Contrary to what many scientists believed, a 2D magnet is indeed practical with a team of scientists at Massachusetts Institute of Technology and University of Washington in Seattle creating the orld’s first 2D magnet.
For the 2D magnet, scientists manipulated the magnetic and crystalline properties of chromium triiodide. The material is suitable because of its combination of magnetic and crystalline properties. Chromium triiodide is a ferromagnet (a material that has an aligned spin of electrons, making it especially susceptible to magnetism) as well as being anisotropic (meaning that the electrons have a preferred spin direction, and therefore a specific magnetic direction). It is also a crystal composed of thin layers. These can be removed through the ‘Scotch tape method’, which entails using adhesive tape to peel off thinner and thinner layers until the material is a single atom thick.
2D materials (materials consisting of a single layer of atoms) are nothing brand new; scientists have created 2D semiconductors, insulators, and superconductors. However 2D magnets have eluded creation until now, some had even believed that they were not possible. The latest research could help us to further explore the 2D world and further quantum computing.
The potential uses of the 2D magnets are wide-ranging and significant. On an industry-specific level, it allows scientists to discover unprecedented properties of 2D materials. Jarillo-Herrero, for instance, wants to investigate chromium triiodide’s potential interactions with a superconductor — “Does the superconductor destroy the ferromagnet, or does the ferromagnet destroy the superconductor?”

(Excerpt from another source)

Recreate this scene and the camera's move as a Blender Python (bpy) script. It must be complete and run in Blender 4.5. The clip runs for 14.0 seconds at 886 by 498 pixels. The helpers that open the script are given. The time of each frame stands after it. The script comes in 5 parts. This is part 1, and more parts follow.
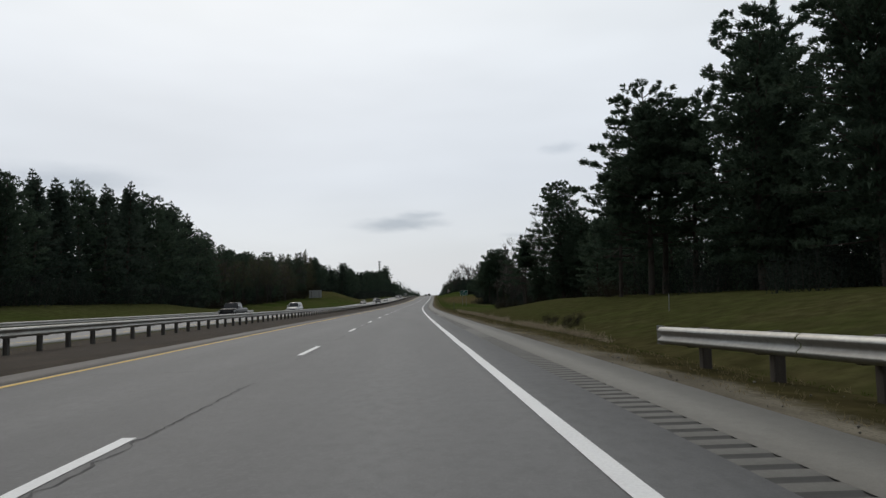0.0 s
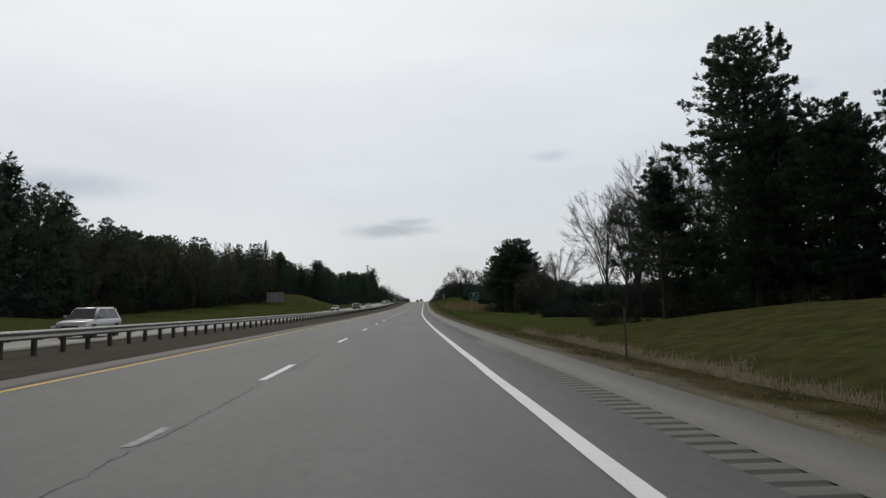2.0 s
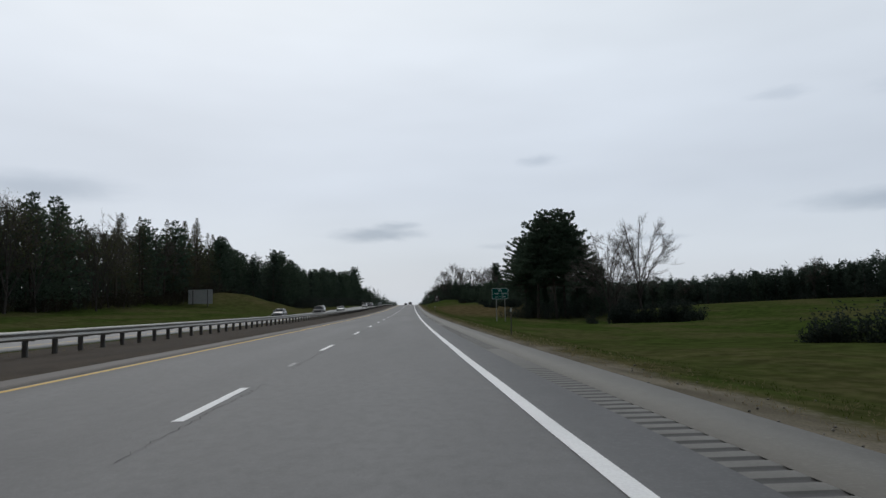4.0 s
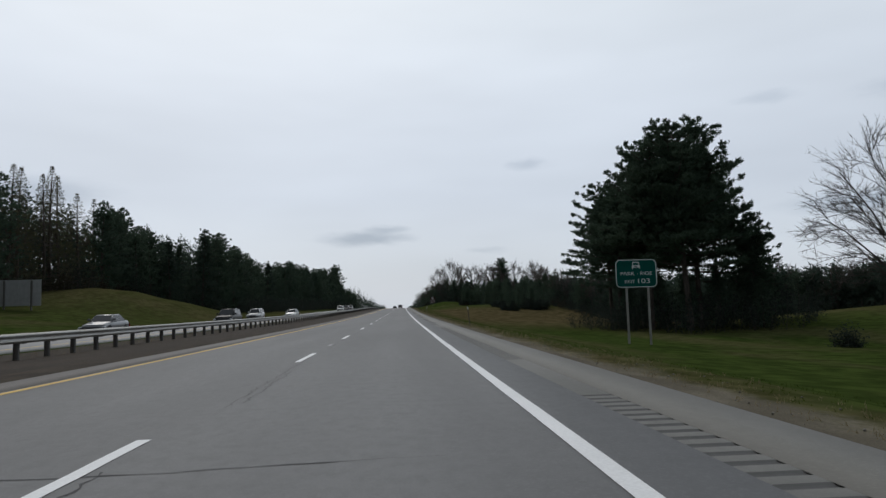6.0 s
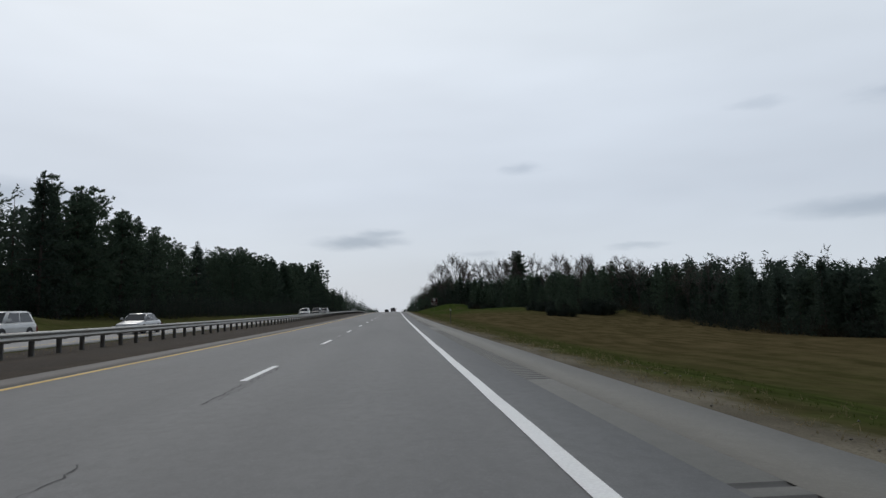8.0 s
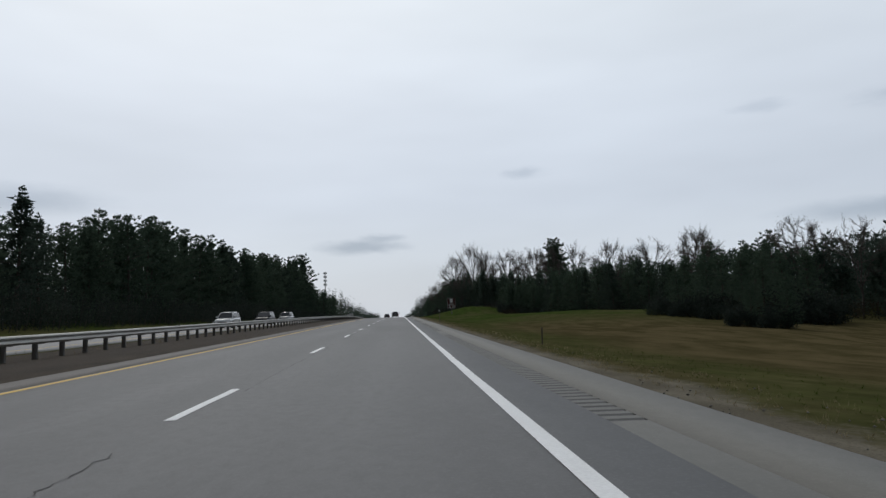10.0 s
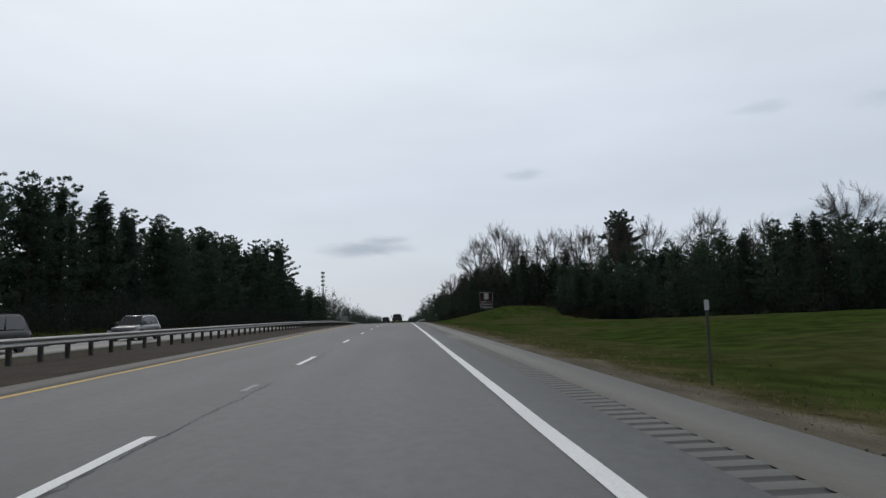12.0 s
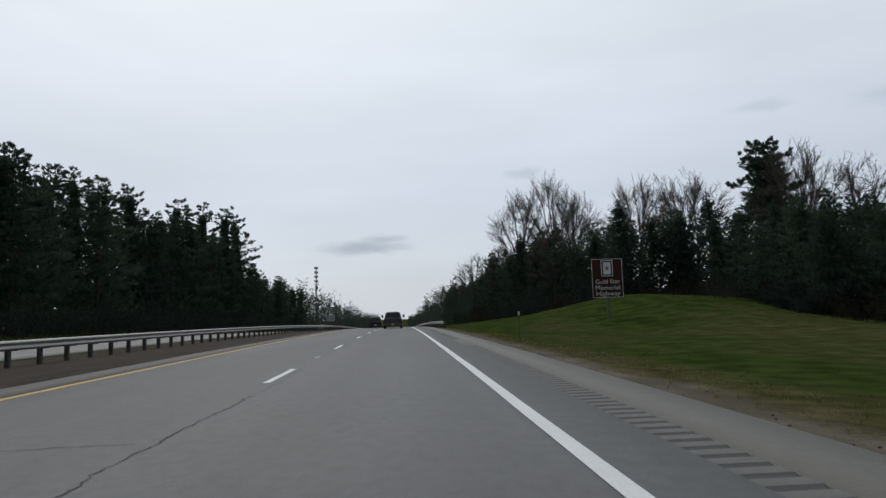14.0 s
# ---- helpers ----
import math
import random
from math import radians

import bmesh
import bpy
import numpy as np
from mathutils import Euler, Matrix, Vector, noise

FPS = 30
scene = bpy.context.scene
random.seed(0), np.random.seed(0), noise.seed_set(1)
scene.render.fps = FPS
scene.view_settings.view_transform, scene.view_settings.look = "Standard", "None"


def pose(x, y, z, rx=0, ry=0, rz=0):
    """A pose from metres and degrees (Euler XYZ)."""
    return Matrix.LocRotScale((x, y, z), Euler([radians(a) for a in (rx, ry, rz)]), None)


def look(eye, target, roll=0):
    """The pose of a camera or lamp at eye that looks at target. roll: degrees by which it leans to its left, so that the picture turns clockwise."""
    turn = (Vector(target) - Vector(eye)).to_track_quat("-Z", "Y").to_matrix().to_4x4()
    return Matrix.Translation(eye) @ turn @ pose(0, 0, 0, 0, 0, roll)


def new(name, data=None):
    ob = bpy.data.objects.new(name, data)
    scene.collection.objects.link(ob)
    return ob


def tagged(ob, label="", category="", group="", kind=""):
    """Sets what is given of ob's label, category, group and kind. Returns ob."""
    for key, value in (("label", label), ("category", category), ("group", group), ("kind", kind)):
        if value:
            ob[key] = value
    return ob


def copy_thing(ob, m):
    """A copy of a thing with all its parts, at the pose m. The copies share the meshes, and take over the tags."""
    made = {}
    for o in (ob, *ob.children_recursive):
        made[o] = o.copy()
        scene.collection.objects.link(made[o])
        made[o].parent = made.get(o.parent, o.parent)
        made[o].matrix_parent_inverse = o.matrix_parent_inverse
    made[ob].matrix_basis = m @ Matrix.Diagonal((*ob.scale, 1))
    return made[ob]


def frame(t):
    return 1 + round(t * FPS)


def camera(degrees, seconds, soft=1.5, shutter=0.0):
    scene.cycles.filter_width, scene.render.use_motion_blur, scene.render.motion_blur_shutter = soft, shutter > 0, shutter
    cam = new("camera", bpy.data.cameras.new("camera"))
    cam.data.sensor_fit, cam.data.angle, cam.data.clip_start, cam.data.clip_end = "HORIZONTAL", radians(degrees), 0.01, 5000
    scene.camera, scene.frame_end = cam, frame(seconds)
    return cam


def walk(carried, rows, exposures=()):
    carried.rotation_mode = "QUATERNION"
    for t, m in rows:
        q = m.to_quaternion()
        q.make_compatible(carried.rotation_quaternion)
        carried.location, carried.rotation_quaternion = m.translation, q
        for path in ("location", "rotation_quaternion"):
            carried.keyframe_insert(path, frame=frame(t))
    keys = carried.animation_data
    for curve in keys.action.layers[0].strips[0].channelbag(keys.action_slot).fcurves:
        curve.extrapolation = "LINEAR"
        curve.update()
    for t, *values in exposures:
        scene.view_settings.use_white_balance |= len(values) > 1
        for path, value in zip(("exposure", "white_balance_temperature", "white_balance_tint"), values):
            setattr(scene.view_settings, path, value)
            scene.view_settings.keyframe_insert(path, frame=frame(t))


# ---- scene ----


# ================= camera =================
cam = camera(66.7, 14.0, soft=1.45)
walk(cam, [
    (0.0, pose(0.019, 0.00, 1.104, 93.72, 1.75, -0.65)),
    (0.5, pose(-0.626, 16.22, 0.902, 93.83, 1.61, -0.82)),
    (1.0, pose(-1.263, 32.44, 0.695, 93.97, 1.51, -1.11)),
    (1.5, pose(-1.790, 48.66, 0.483, 94.13, 1.56, -1.30)),
    (2.0, pose(-2.381, 64.88, 0.273, 94.27, 1.40, -1.54)),
    (2.5, pose(-2.789, 81.10, 0.071, 94.35, 1.26, -1.93)),
    (3.0, pose(-3.151, 97.32, -0.118, 94.46, 1.19, -2.16)),
    (3.8, pose(-3.693, 123.27, -0.386, 94.58, 1.33, -2.53)),
    (4.7, pose(-4.113, 152.46, -0.625, 94.71, 1.48, -2.95)),
    (5.5, pose(-4.340, 178.41, -0.780, 94.83, 1.62, -3.32)),
    (6.0, pose(-4.343, 194.63, -0.851, 94.90, 1.66, -3.53)),
    (6.5, pose(-4.302, 210.85, -0.900, 95.02, 1.83, -3.79)),
    (7.0, pose(-4.270, 227.07, -0.929, 95.08, 1.84, -3.88)),
    (7.5, pose(-4.223, 243.29, -0.936, 95.21, 1.92, -3.92)),
    (8.0, pose(-4.224, 259.51, -0.923, 95.23, 1.52, -4.08)),
    (8.8, pose(-4.230, 285.46, -0.863, 95.38, 1.59, -4.00)),
    (9.7, pose(-4.219, 314.65, -0.743, 95.54, 1.67, -3.90)),
    (10.5, pose(-4.199, 340.60, -0.593, 95.69, 1.75, -3.81)),
    (11.0, pose(-4.231, 356.82, -0.482, 95.72, 1.72, -3.71)),
    (11.5, pose(-4.234, 373.04, -0.362, 95.78, 1.80, -3.64)),
    (12.0, pose(-4.205, 389.26, -0.242, 95.79, 1.82, -3.61)),
    (12.5, pose(-4.189, 405.48, -0.127, 95.80, 1.75, -3.62)),
    (13.0, pose(-4.141, 421.70, -0.020, 95.77, 1.87, -3.64)),
    (13.5, pose(-4.109, 437.92, 0.074, 95.67, 1.88, -3.65)),
    (14.0, pose(-4.090, 454.14, 0.150, 95.65, 1.86, -3.66)),
], exposures=[(0.0, 0.10, 6720, 10), (1.5, 0.06, 6880, 10), (3.0, 0.03, 6560, 10), (5.5, -0.02, 6400, 10), (14.0, -0.02, 6400, 10)])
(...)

Nitin Samarth, a physics professor at Penn State, said in a commentary on the study, “The promise of incorporating these 2D ferromagnets into spin-based electronics and information technologies also beckons.” Spin-based electronics (spintronics) is an exciting avenue that could supersede the silicon age due to its reliance on electron spin rather than electricity, which limits transistor size due to the heat it produces. Spintronics, therefore, allows for greater processing speeds and more data storage.
However, perhaps most excitingly, spintronics is a promising power source for quantum computers, as it theoretically has the necessary processing power to handle the huge amount of information quantum machines would produce.